Things are not quite so crude in New York. The same kind of agreement is sought, but the pressure and the process is far more politic, perhaps because so many have started on the same page.

Consider Mayor Mike Bloomberg's effort to extend term limits. Wrote Wayne Barrett in an 11/19 Village Voice article headlined The Transformation of Mike Bloomberg:
The day before Joe Biden's selection was formally announced in late August, The New York Times revealed that the mayor had been reaching out to fellow media titans—including Arthur Sulzberger of the Times, the Post's Rupert Murdoch, and the Daily News's Mort Zuckerman—to see if they would support a City Council bill to reverse the two-term limits that voters had approved in two overwhelmingly popular referendums.
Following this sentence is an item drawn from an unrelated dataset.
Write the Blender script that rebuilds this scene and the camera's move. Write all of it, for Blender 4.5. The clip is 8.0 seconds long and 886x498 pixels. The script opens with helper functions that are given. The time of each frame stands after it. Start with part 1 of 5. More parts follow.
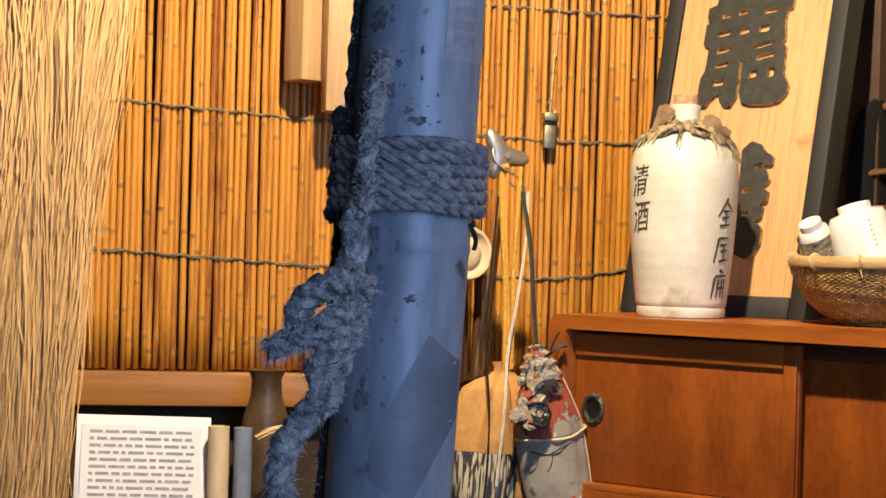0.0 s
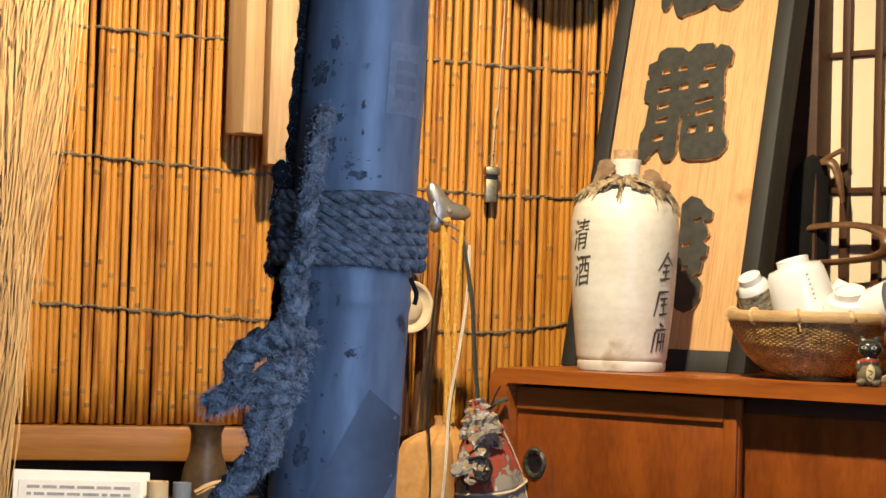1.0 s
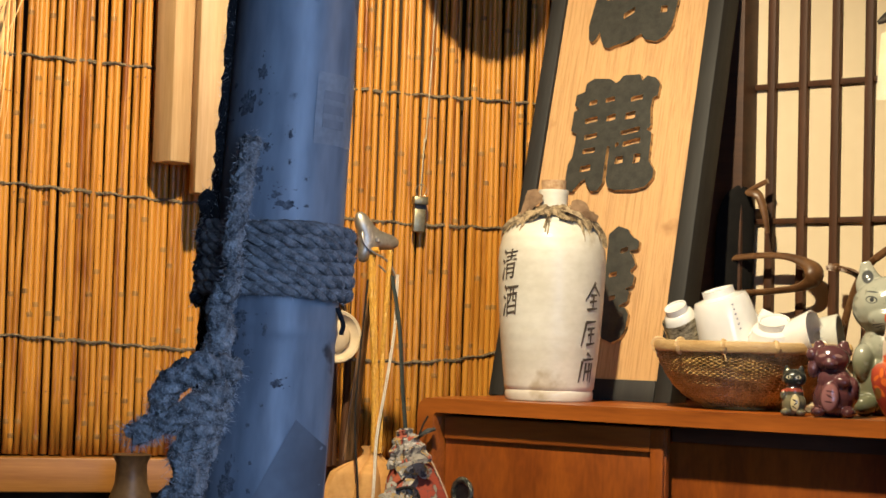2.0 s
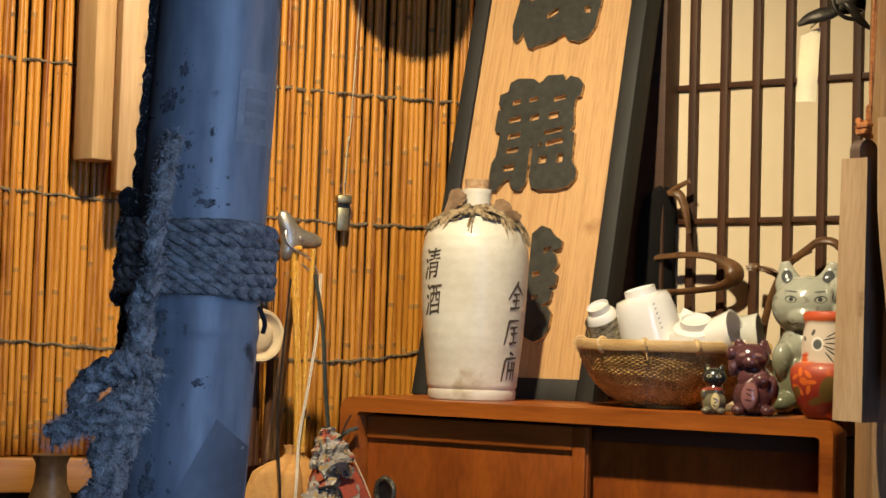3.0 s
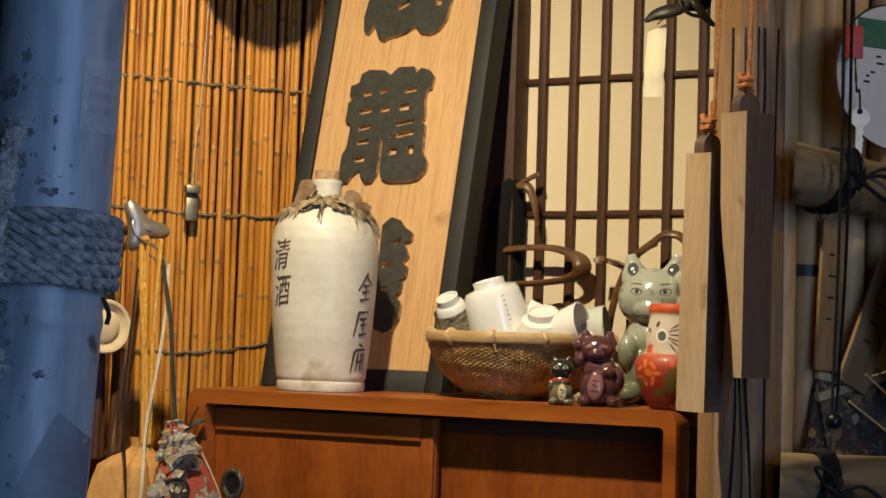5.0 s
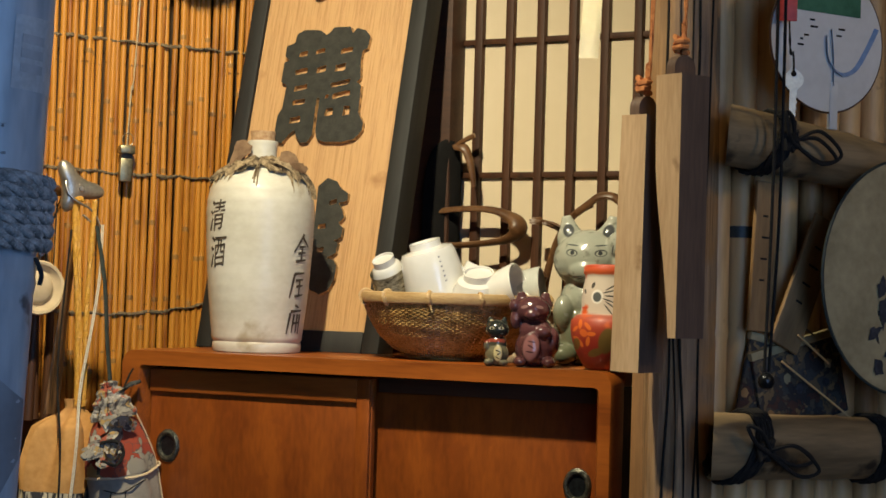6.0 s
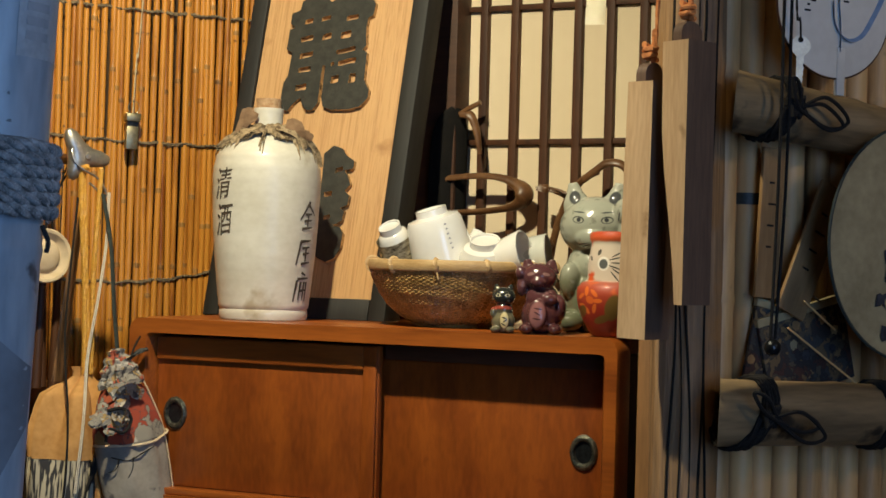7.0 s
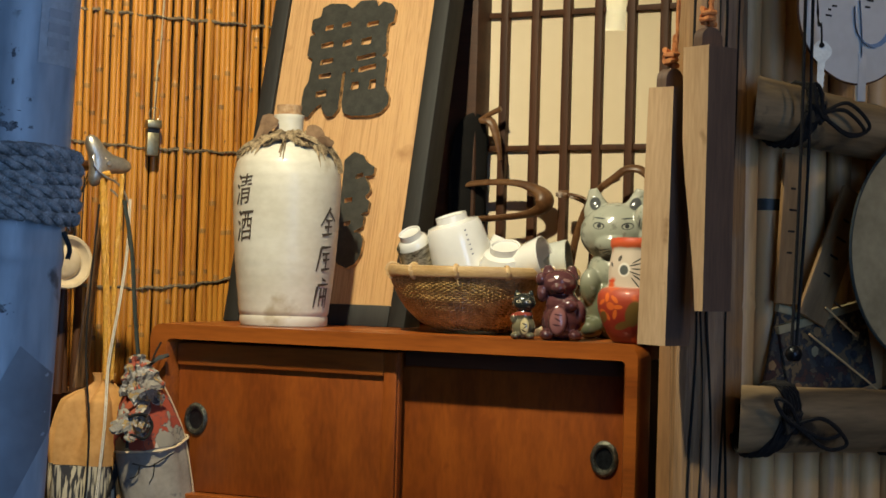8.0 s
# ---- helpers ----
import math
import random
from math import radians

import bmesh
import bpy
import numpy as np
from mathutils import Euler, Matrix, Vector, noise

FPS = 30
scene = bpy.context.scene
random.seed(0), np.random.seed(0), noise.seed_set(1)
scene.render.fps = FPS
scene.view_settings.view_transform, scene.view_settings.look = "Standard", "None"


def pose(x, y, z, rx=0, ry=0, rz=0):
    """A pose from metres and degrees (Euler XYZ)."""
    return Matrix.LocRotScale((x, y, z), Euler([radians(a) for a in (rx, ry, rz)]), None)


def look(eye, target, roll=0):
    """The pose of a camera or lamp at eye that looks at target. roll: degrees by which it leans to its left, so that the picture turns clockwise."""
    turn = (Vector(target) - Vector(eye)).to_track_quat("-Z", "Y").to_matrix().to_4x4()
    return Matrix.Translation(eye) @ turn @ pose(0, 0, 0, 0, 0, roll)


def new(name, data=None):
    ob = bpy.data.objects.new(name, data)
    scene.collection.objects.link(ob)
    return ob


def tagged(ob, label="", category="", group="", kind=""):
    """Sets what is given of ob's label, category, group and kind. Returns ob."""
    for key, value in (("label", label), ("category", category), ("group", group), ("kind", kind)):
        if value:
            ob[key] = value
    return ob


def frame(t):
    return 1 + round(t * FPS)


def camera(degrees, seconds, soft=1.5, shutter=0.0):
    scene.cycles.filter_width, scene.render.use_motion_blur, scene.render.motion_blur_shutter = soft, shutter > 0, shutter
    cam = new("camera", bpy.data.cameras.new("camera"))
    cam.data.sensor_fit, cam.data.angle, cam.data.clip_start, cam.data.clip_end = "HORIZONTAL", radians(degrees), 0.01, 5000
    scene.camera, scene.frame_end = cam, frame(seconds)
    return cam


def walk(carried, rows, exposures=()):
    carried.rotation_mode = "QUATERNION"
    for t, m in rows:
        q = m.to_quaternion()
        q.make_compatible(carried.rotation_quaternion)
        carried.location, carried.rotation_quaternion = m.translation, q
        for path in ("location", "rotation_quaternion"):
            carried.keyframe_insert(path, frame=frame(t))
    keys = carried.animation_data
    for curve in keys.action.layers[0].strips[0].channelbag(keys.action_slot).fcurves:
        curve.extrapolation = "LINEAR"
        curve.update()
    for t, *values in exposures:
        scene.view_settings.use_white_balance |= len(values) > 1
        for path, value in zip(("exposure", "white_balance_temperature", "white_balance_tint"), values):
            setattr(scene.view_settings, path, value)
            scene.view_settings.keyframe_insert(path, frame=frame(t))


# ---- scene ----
cam = camera(29.19, 8.0, soft=1.6)
# seconds, place, turn: a tripod head panning right, tilting up and then down
ROWS = [
    (0.0, -0.0162, 0.0202, 1.2501, 90.162, -1.567, 38.811),
    (0.5, -0.0159, 0.0204, 1.2505, 91.109, -1.6, 37.956),
    (1.0, -0.0156, 0.0207, 1.2509, 92.005, -1.632, 36.854),
    (1.5, -0.0151, 0.021, 1.2512, 92.749, -1.674, 35.717),
    (3.0, -0.0137, 0.0219, 1.2514, 93.102, -1.662, 31.892),
    (3.5, -0.0133, 0.0222, 1.2514, 93.058, -1.71, 30.813),
    (4.0, -0.0129, 0.0224, 1.2514, 93.057, -1.652, 29.864),
    (4.5, -0.0124, 0.0227, 1.2514, 93.109, -1.756, 28.43),
    (5.8, -0.0109, 0.0235, 1.251, 92.28, -1.71, 24.92),
    (6.0, -0.0109, 0.0235, 1.2508, 91.731, -1.699, 24.749),
    (6.5, -0.0109, 0.0235, 1.2503, 90.744, -1.637, 24.845),
    (7.0, -0.0109, 0.0235, 1.2503, 90.636, -1.591, 24.963),
    (7.5, -0.0111, 0.0234, 1.2503, 90.735, -1.553, 25.294),
    (8.0, -0.0112, 0.0234, 1.2504, 90.821, -1.576, 25.638),
]
walk(cam, [(t, pose(*row)) for t, *row in ROWS], [(0.0, 0.56, 6650, 16), (1.0, 0.41, 6550, 13), (1.5, 0.33, 6550, 12), (3.0, 0.05, 6650, 11), (3.5, -0.08, 6600, 10), (4.5, -0.10, 6520, 10), (5.8, -0.08, 6200, 6), (8.0, -0.10, 6080, 4)])

# ---- light ----
world = bpy.data.worlds.new("world")
scene.world = world
world.use_nodes = True
sky = world.node_tree.nodes.new("ShaderNodeTexSky")
sky.sky_type, sky.sun_disc = "NISHITA", False
sky.sun_elevation, sky.sun_rotation = radians(25), radians(150)
world.node_tree.links.new(sky.outputs[0], world.node_tree.nodes["Background"].inputs[0])
world.node_tree.nodes["Background"].inputs[1].default_value = 0.06


def lamp(name, kind, m, power, colour, size, size_y=None):
    data = bpy.data.lights.new(name, kind)
    data.energy, data.color = power, colour
    if kind == "AREA":
        data.shape, data.size, data.size_y = "RECTANGLE", size, size_y or size
    else:
        data.shadow_soft_size = size
    ob = new(name, data)
    ob.matrix_world = m
    return ob


# the warm display spot, high in front of the corner
spot = lamp("display_spot", "SPOT", look((-1.02, 1.34, 2.38), (-1.60, 2.02, 1.13)), 148, (1.0, 0.835, 0.555), 0.03)
spot.data.spot_size, spot.data.spot_blend = radians(114), 0.8
# unseen warm fill lamp, added to brighten the bamboo partition
lamp("partition_fill", "POINT", pose(0.75, 1.60, 1.95), 10.5, (1.0, 0.74, 0.46), 0.06)
# blue daylight in the opening beside the camera
day = lamp("opening_daylight", "AREA", look((1.02, 0.02, 1.45), (-0.6, 1.05, 1.25)), 15.5, (0.25, 0.495, 1.0), 1.2, 1.5)
day.data.spread = radians(135)  # beam narrowed by hand to keep some daylight off clappers and display

# ---- materials ----


def nodes_of(name):
    m = bpy.data.materials.new(name)
    m.use_nodes = True
    return m, m.node_tree, m.node_tree.nodes["Principled BSDF"]


def mixed(name, low, high, stretch=(1, 1, 1), scale=30.0, fine=6.0, rough=0.6, bump=0.2, metal=0.0, coat=0.0, spread=0.5,
          stains=None, stain_scale=14.0, stain_at=0.62, vary=0.0, bump_size=0.002, island=False):
    """A surface with broad and fine variation between two colours, stretched along the grain; stains: a third colour in patches."""
    m, tree, bsdf = nodes_of(name)
    n, l = tree.nodes, tree.links
    co = n.new("ShaderNodeTexCoord")
    mp = n.new("ShaderNodeMapping")
    mp.inputs["Scale"].default_value = stretch
    l.new(co.outputs["Object"], mp.inputs[0])
    oi = n.new("ShaderNodeObjectInfo")
    ran = n.new("ShaderNodeNewGeometry").outputs["Random Per Island"] if island else oi.outputs["Random"]
    off = n.new("ShaderNodeVectorMath")
    off.operation = "MULTIPLY_ADD"
    off.inputs[1].default_value = (7.3, 5.1, 3.7)
    l.new(ran, off.inputs[0])
    l.new(mp.outputs[0], off.inputs[2])
    a = n.new("ShaderNodeTexNoise")
    a.inputs["Scale"].default_value, a.inputs["Detail"].default_value = scale, 4
    b = n.new("ShaderNodeTexNoise")
    b.inputs["Scale"].default_value, b.inputs["Detail"].default_value = scale * fine, 3
    l.new(off.outputs[0], a.inputs["Vector"])
    l.new(off.outputs[0], b.inputs["Vector"])
    add = n.new("ShaderNodeMath")
    add.operation = "MULTIPLY_ADD"
    add.inputs[1].default_value = spread
    l.new(b.outputs[0], add.inputs[0])
    l.new(a.outputs[0], add.inputs[2])
    last = add.outputs[0]
    if vary:
        v = n.new("ShaderNodeMath")
        v.operation = "MULTIPLY_ADD"
        v.inputs[1].default_value = vary
        l.new(ran, v.inputs[0])
        l.new(last, v.inputs[2])
        last = v.outputs[0]
    ramp = n.new("ShaderNodeValToRGB")
    mid = 0.5 + spread * 0.5 + vary * 0.5
    ramp.color_ramp.elements[0].position = max(0.0, min(0.98, (mid - 0.22 - vary * 0.35) / 1.0))
    ramp.color_ramp.elements[1].position = min(1.0, mid + 0.22 + vary * 0.35)
    ramp.color_ramp.elements[0].color, ramp.color_ramp.elements[1].color = (*low, 1), (*high, 1)
    l.new(last, ramp.inputs[0])
    colour = ramp.outputs[0]
    if stains:
        c = n.new("ShaderNodeTexNoise")
        c.inputs["Scale"].default_value, c.inputs["Detail"].default_value = stain_scale, 5
        l.new(co.outputs["Object"], c.inputs["Vector"])
        r2 = n.new("ShaderNodeValToRGB")
        r2.color_ramp.elements[0].position, r2.color_ramp.elements[1].position = stain_at, stain_at + 0.07
        l.new(c.outputs[0], r2.inputs[0])
        mx = n.new("ShaderNodeMix")
        mx.data_type = "RGBA"
        l.new(r2.outputs[0], mx.inputs["Factor"])
        l.new(colour, mx.inputs["A"])
        mx.inputs["B"].default_value = (*stains, 1)
        colour = mx.outputs["Result"]
    l.new(colour, bsdf.inputs["Base Color"])
    bsdf.inputs["Roughness"].default_value, bsdf.inputs["Metallic"].default_value = rough, metal
    bsdf.inputs["Coat Weight"].default_value, bsdf.inputs["Coat Roughness"].default_value = coat, 0.12
    if bump:
        bp = n.new("ShaderNodeBump")
        bp.inputs["Strength"].default_value, bp.inputs["Distance"].default_value = bump, bump_size
        l.new(last, bp.inputs["Height"])
        l.new(bp.outputs[0], bsdf.inputs["Normal"])
    return m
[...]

Two of the newspapers had to distance themselves from their own prior opposition to altering term limits by legislation, as did Bloomberg (he called a previous attempt "an absolute disgrace") and his council consigliere, Christine Quinn (in December, she nixed the possibility of a bill, saying that "the voters have made their will very, very clear").

Barrett added:
We are all used to editorial boards making endorsements determined by their owners, but this was the first time in memory that these three proud institutions had marched in such lockstep on a policy matter after meetings between a political figure and their three owners.

The rush to approve AY

And what about the rush to approve Atlantic Yards before 2006 and the end of the administration of Gov. George Pataki? Consultants for the Empire State Development Corporation (ESDC) worked over Thanksgiving to revise the Final Environmental Impact Statement.

The votes by the ESDC board and then the Public Authorities Control Board (PACB), on which Pataki had one of three crucial votes, came in December. Of course incoming Gov. Eliot Spitzer was a project supporter, but even Spitzer avoided endorsing the widespread calls--even from civic groups that didn't oppose the project--to delay approval.

And, of course, the city more than doubled its contribution to Atlantic Yards without any public explanation.